Reviews
Miraculous Air, by C. M. Mayo

Miraculous Air, by C. M. Mayo

Wendolyn Lozano Tovar

C. M. Mayo: Miraculous Air,
Milkweed, Canada, 2007.

 

“I will share with you my oasis the perfumed land of the south”.

– FERNANDO JORDÁN

Christopher Ondaatje said that travel can occur in two dimensions: inward, in the mind and spirit through reading, investigation and contemplation, and physically, which allows us to discover new cultures through the displacement of the body. In Miraculous Air, C. M. Mayo journeys through both dimensions in her expeditions throughout the Baja California peninsula, with all the physical vigor one needs to trot over deserts and mountains along thousands of miles surrounded by the Pacific Ocean and the Sea of Cortés, and still her spirit voyages, with photographic patience, contemplates without settling with what is observed. She wants to absorb it all: unrepeatable experiences and landscapes that no one else is to see with the same eyes.

Even though I knew I wouldn’t find the same images that C. M. Mayo captured, I had the impulse to go to Baja California, following a minimal portion of the author’s route, from the “end of the world”—as the Baja Californians call the promontory of the Mexican peninsula— to Todos Santos. In this parallel trip, resonating through the places that surprised Mayo the most, I gathered traces of the author left behind in a land of metaphors. I knew I would see everything differently just as Cuernavaca will never be the same as Malcom Lowry’s Under the Volcano, although lovers might still linger in the Jardín Borda or just as Comala is not Juan Rulfo´s—even though its inhabitants might swear they hear a horse’s hooves in the drowsiness of dog days. Mayo’s landscapes wove their own stories. As Paul Theroux states “fiction is a journey towards the interior”, the narrative of Miraculous Air, constitutes an internal perception of reality.

It had been like living in a novel, one person leading to another, suspense, surprise—always the surprise. As John Steinbeck wrote: “We do not take a trip; a trip takes us.“

Landscaper of writing, Mayo portrays a yellow dragon fruit that unfolds its arms like crazed tentacles in San Quintín, a cetaceous desert on the way to Mulegé that could pass as tundra, glowing lagoons, teasels like giants in the canyon of La Tinajita. But the human soul is Mayo’s bestoutlined landscape in this series of explorations. Mayo is driven to “watch the whale-watchers, the expatriate artists in Todos Santos, the inhabitants of towns and missions; observation that unfurls into surprising stories.
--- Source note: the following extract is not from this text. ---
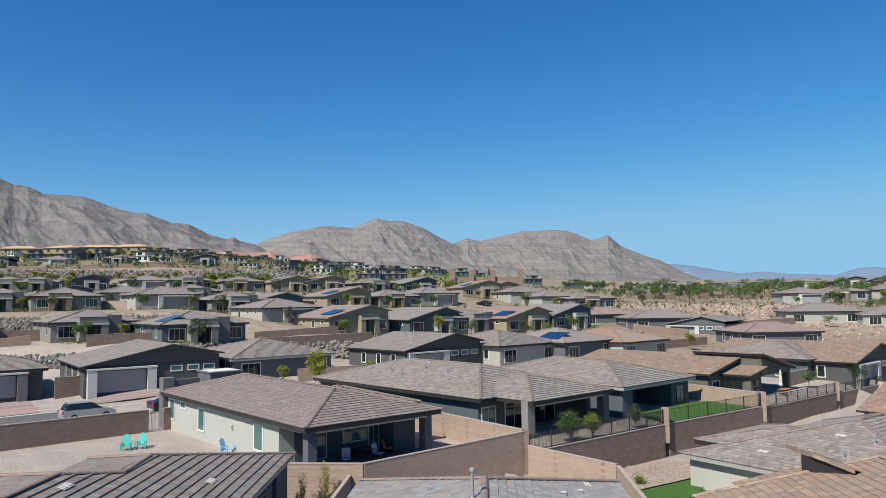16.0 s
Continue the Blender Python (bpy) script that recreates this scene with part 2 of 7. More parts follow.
TILE_CAP = surf("ridge_tile", [(0.185, 0.14, 0.118), (0.235, 0.18, 0.15), (0.205, 0.165, 0.143)], 0.8, 35, 0.2, 2, 0.15, 0.5, 0.006, pieces=True)
METAL_CAP = surf("painted_coping", [(0.125, 0.128, 0.125), (0.14, 0.143, 0.14)], 0.45, 12, 0.04, 1.2, 0.06, 0.08, 0.003, spec=0.5)
GUTTER = surf("painted_gutter", [(0.281, 0.276, 0.255), (0.306, 0.302, 0.281)], 0.5, 15, 0.05, 1.0, 0.08, 0.05, 0.003, spec=0.45)
DOOR_PAINT = surf("garage_door_paint", [(0.424, 0.408, 0.364), (0.448, 0.432, 0.384)], 0.55, 70, 0.03, 0.9, 0.04, 0.15, 0.002, stretch=(0.25, 1, 1), spec=0.4)
VINYL = plain("white_vinyl", (0.612, 0.603, 0.561), 0.4)
MUNTIN = plain("pale_green_bar", (0.22, 0.36, 0.31), 0.4)
BLIND = plain("window_blind", (0.065, 0.13, 0.12), 0.6)
BLACK_METAL = plain("black_metal", (0.012, 0.012, 0.013), 0.45, 0.3)
DARK_FRAME = plain("bronze_frame", (0.025, 0.023, 0.022), 0.5)
STEEL = plain("brushed_steel", (0.55, 0.55, 0.56), 0.3, 1.0)
PIPE_GREY = surf("galvanised_pipe", [(0.33, 0.33, 0.33), (0.38, 0.38, 0.38)], 0.5, 25, 0.1, 4, 0.1, 0.1, 0.002, metal=0.4)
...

As she would have conveyed to her Economics students, the experiences of people are the fundamental structure of economic theory. Mayo enters border maquiladoras, chicken farms or tomato fields to listen to the voices others don’t pay attention to:

It was the stories of the people associated with them that mattered—small, sad stories perhaps, but stories nonetheless, each one opening like a bud into a many-petaled flower: more stories. A thousand and one stories.

Sure that people give meaning to the places she describes, Mayo interviews, take notes and pictures. Her account is not satisfied with the testimony of Professor Agúndez on the murder of Luis Donaldo Colosio. Mayo sways, crosses the Tijuana border in a red Oldsmobile and reaches Lomas Taurinas if only to ask more questions.

Miraculous Air depicts the other Mexico as a reflection of itself: a country permeated by economic imperialism, corruption and poverty; a privileged geography where the desert and sea hold an amorous relationship of harmony, a contradiction in which everyone wants to stay. Fishermen, artists, oceanographers from other latitudes want to stay where the whales let themselves be touched, where vineyards absorb the best of the earth just as C. M. Mayo also takes the best from Baja California and disperses it in a miraculous air because she knows the secret of the oasis, the perfume of the earth and the permanent desire for rain, reside within.